What about distortion of direction?

Distortion of this property can't be analyzed from a Tissot indicatrix.

 

Useful indicatrix measures
Location : The latitude-longitude coordinates of the location being analyzed.

Parallel scale: The scale factor along the parallel. A value of 1.0 means there is no distance distortion along the parallel. Values greater than one mean that the map overstates the true distance. Values less than one mean that the map understates the true distance.

 

More about parallel scale

Suppose you make a measurement along a given parallel. According to your map's scale bar, the distance you measured is 100 kilometers. That's true only if the parallel scale at that location is 1.0. If the parallel scale is 2.0, then the true distance is 50 kilometers. If the parallel scale is 0.5, then the true distance is 200 kilometers.

 

Meridian scale: The scale factor along the meridian. A value of 1.0 means there is no distance distortion along the meridian.

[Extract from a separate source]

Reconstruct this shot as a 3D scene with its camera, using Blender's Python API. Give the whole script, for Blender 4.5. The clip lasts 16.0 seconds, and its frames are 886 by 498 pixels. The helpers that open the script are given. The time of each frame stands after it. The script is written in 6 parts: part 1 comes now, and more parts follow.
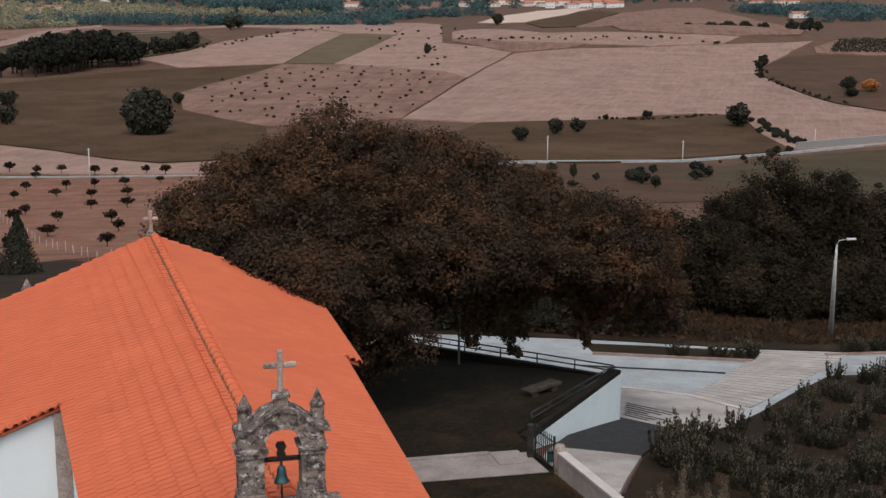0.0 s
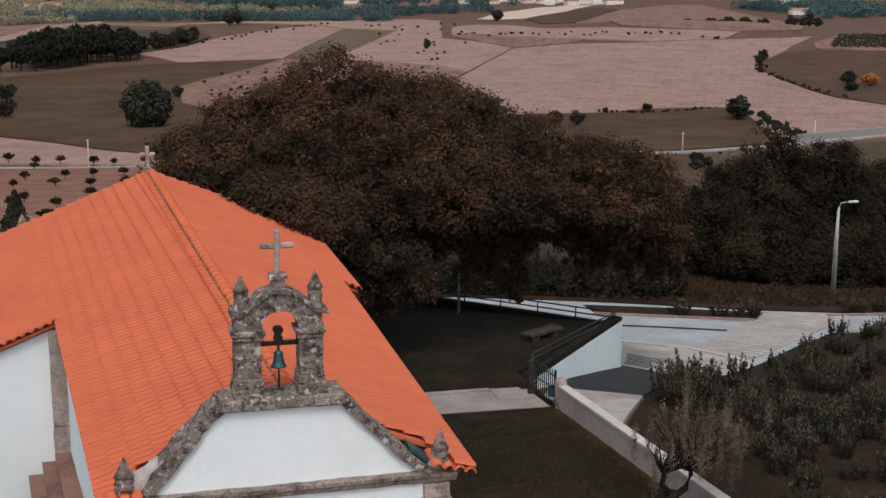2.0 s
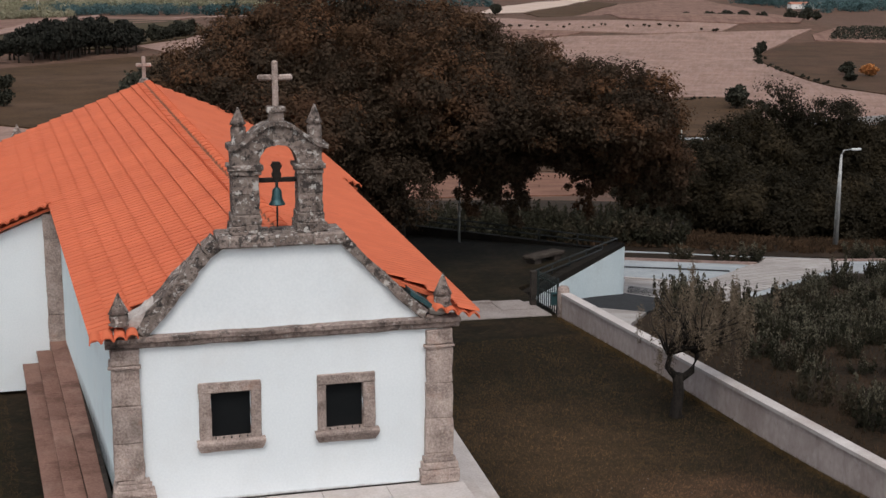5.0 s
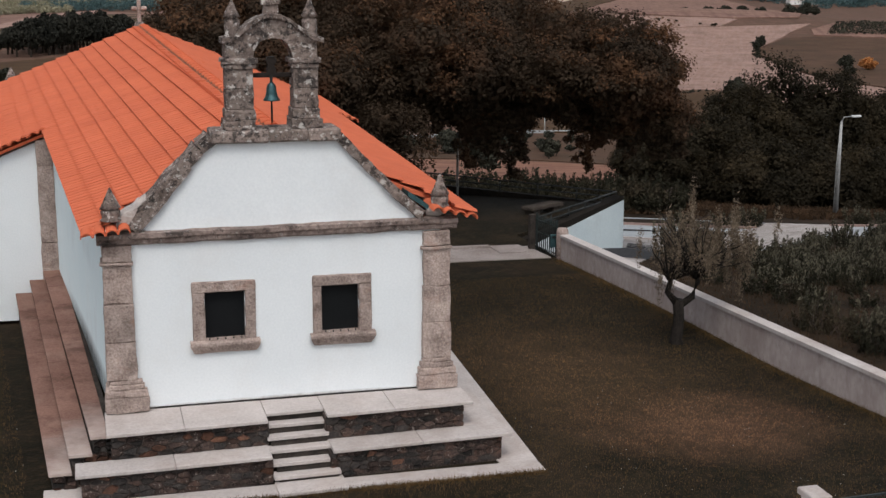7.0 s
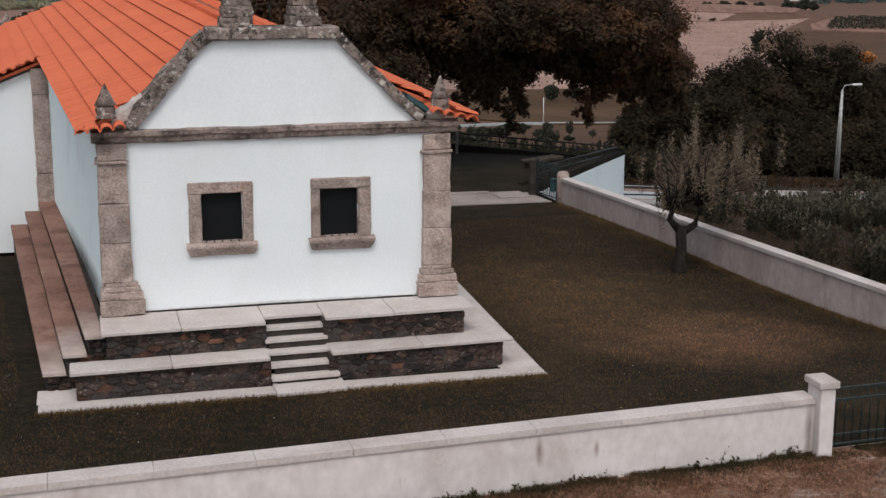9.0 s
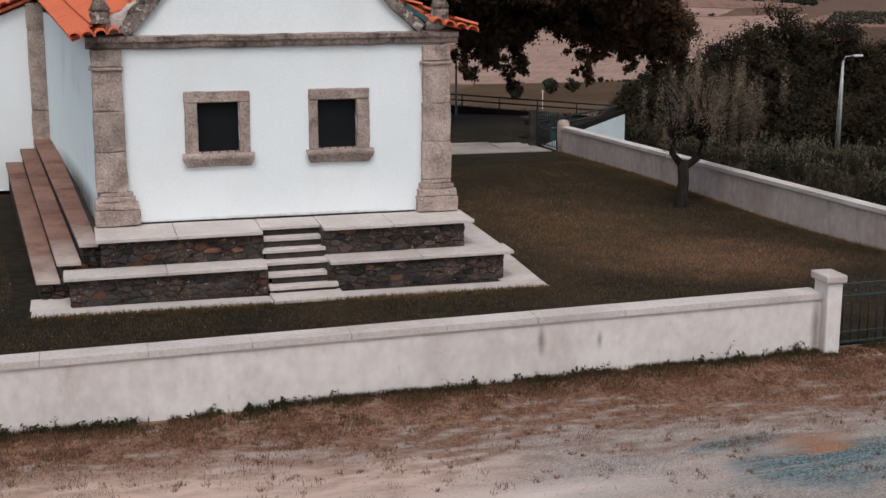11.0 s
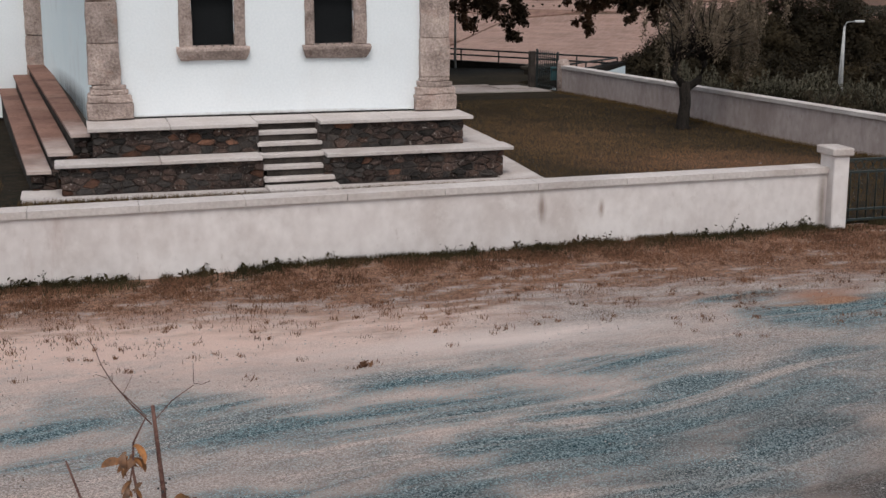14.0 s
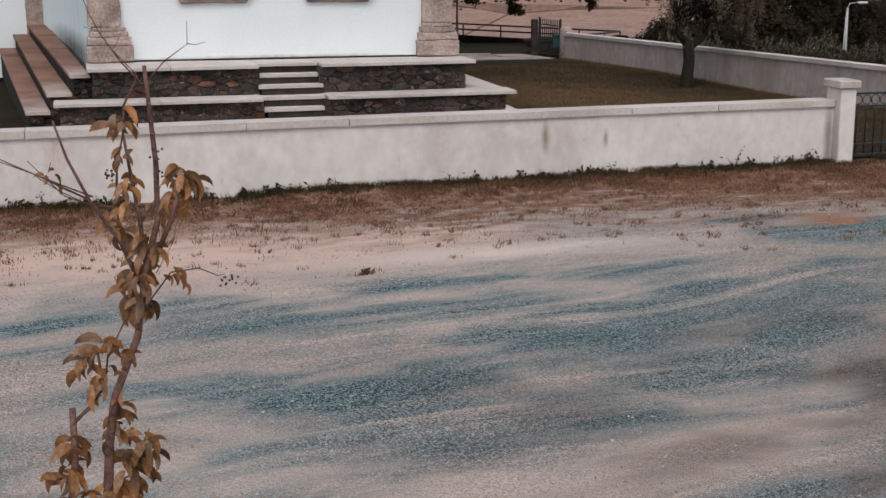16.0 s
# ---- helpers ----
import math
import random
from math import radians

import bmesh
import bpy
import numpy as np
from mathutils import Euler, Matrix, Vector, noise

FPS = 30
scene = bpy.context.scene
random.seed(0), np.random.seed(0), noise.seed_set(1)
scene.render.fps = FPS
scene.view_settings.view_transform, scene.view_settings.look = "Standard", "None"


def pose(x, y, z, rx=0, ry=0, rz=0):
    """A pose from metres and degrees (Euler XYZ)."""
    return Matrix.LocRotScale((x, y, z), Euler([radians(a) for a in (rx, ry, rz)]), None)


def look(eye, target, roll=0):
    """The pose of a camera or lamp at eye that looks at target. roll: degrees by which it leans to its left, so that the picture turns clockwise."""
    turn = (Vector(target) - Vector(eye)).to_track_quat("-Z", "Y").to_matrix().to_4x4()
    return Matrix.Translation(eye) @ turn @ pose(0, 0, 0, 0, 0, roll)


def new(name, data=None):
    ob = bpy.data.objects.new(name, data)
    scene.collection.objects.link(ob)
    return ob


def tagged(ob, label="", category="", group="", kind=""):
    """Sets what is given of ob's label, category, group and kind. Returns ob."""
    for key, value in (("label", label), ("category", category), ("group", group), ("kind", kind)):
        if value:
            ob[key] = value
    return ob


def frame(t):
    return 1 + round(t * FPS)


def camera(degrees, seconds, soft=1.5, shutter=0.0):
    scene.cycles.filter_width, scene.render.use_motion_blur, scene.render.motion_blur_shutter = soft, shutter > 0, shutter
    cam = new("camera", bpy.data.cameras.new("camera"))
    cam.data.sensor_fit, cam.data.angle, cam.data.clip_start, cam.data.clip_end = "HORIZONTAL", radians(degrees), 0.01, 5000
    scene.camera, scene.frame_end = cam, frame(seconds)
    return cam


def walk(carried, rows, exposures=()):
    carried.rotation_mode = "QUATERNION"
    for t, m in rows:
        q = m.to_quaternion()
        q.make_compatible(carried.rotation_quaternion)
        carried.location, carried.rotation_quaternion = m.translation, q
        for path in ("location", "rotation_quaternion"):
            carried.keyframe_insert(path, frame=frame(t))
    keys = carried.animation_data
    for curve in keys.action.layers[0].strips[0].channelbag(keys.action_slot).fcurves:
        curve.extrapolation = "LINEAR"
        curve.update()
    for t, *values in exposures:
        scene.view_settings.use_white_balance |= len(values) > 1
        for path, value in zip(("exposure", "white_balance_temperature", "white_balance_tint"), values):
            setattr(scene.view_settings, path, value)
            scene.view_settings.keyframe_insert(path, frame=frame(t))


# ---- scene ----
cam = camera(35.8, 16.0)
# seconds, eye (m), yaw, pitch, roll (degrees)
ROWS = [
    (0.0, -3.297, -23.911, 16.296, -14.601, -11.633, -0.124),
    (0.5, -3.284, -23.920, 15.760, -14.602, -11.649, -0.133),
    (1.0, -3.283, -23.880, 15.190, -14.606, -11.665, -0.136),
    (1.5, -3.289, -23.880, 14.633, -14.611, -11.682, -0.135),
    (2.0, -3.293, -23.871, 14.081, -14.619, -11.700, -0.132),
    (2.5, -3.300, -23.837, 13.548, -14.628, -11.719, -0.128),
    (3.0, -3.318, -23.842, 13.038, -14.638, -11.740, -0.124),
    (3.5, -3.332, -23.830, 12.537, -14.649, -11.762, -0.119),
    (6.0, -3.356, -23.833, 10.216, -14.716, -11.890, -0.109),
    (6.5, -3.332, -23.831, 9.763, -14.730, -11.918, -0.109),
    (7.0, -3.322, -23.825, 9.307, -14.745, -11.946, -0.109),
    (7.5, -3.326, -23.815, 8.872, -14.760, -11.973, -0.109),
    (8.0, -3.337, -23.809, 8.435, -14.776, -12.000, -0.108),
    (8.5, -3.345, -23.808, 8.000, -14.791, -12.027, -0.105),
    (9.0, -3.344, -23.798, 7.581, -14.806, -12.053, -0.102),
    (11.5, -3.349, -23.761, 5.687, -14.870, -12.166, -0.060),
    (12.0, -3.345, -23.757, 5.360, -14.879, -12.187, -0.048),
    (12.5, -3.331, -23.760, 5.053, -14.886, -12.208, -0.035),
    (13.0, -3.330, -23.752, 4.763, -14.890, -12.229, -0.022),
    (13.5, -3.323, -23.741, 4.497, -14.891, -12.251, -0.011),
    (14.0, -3.319, -23.736, 4.255, -14.888, -12.276, -0.002),
    (14.5, -3.312, -23.728, 4.015, -14.881, -12.305, 0.002),
    (15.0, -3.316, -23.727, 3.791, -14.867, -12.337, -0.001),
    (15.5, -3.324, -23.725, 3.575, -14.848, -12.376, -0.012),
    (16.0, -3.333, -23.732, 3.361, -14.820, -12.423, -0.035),
]
walk(cam, [(t, pose(x, y, z, 90 + pitch, roll, yaw)) for t, x, y, z, yaw, pitch, roll in ROWS])

# ---- light ----
world = bpy.data.worlds.new("overcast_sky")
scene.world = world
world.use_nodes = True
wn = world.node_tree.nodes
sky = wn.new("ShaderNodeTexSky")
sky.sky_type = "NISHITA"
sky.sun_disc = False
sky.sun_elevation, sky.sun_rotation = radians(57), radians(191)
sky.dust_density, sky.air_density = 3.0, 1.2
tone = wn.new("ShaderNodeHueSaturation")
tone.inputs["Saturation"].default_value = 0.35
world.node_tree.links.new(sky.outputs[0], tone.inputs["Color"])
world.node_tree.links.new(tone.outputs[0], wn["Background"].inputs[0])
wn["Background"].inputs[1].default_value = 0.166
sun = new("sun", bpy.data.lights.new("sun", "SUN"))
sun.data.energy, sun.data.angle, sun.data.color = 1.0, radians(16), (1.0, 0.95, 0.9)
sun.matrix_world = look((-2.5, -13, 20.5), (0, 0, 0))
scene.view_settings.exposure = -0.08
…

Maximum scale: The greatest scale factor in any direction (always the direction of the major axis of the indicatrix.). A value of 1.0 means that scale is true along the major axis and is not overstated in any direction.

Minimum scale: The smallest scale factor in any direction (always the direction of the minor axis of the indicatrix). A value of 1.0 means that scale is true along the minor axis and is not understated in any direction.

Area scale: The maximum scale multiplied by the minimum scale. A value of 1.0 means there is no area distortion. Values greater than one mean that the map overstates the true area. (For example, a value of 4.0 means that the map shows area as four times larger than it really is.) Values less than one mean that the map understates the true area.

Meridian-parallel angle: The projected angle between the meridian and the parallel. A value of 90 means that this angle is not distorted.

Maximum angular deviation: The greatest angular change in any pair of intersecting lines when a reference circle is projected. A value of 0 means that the location is conformal.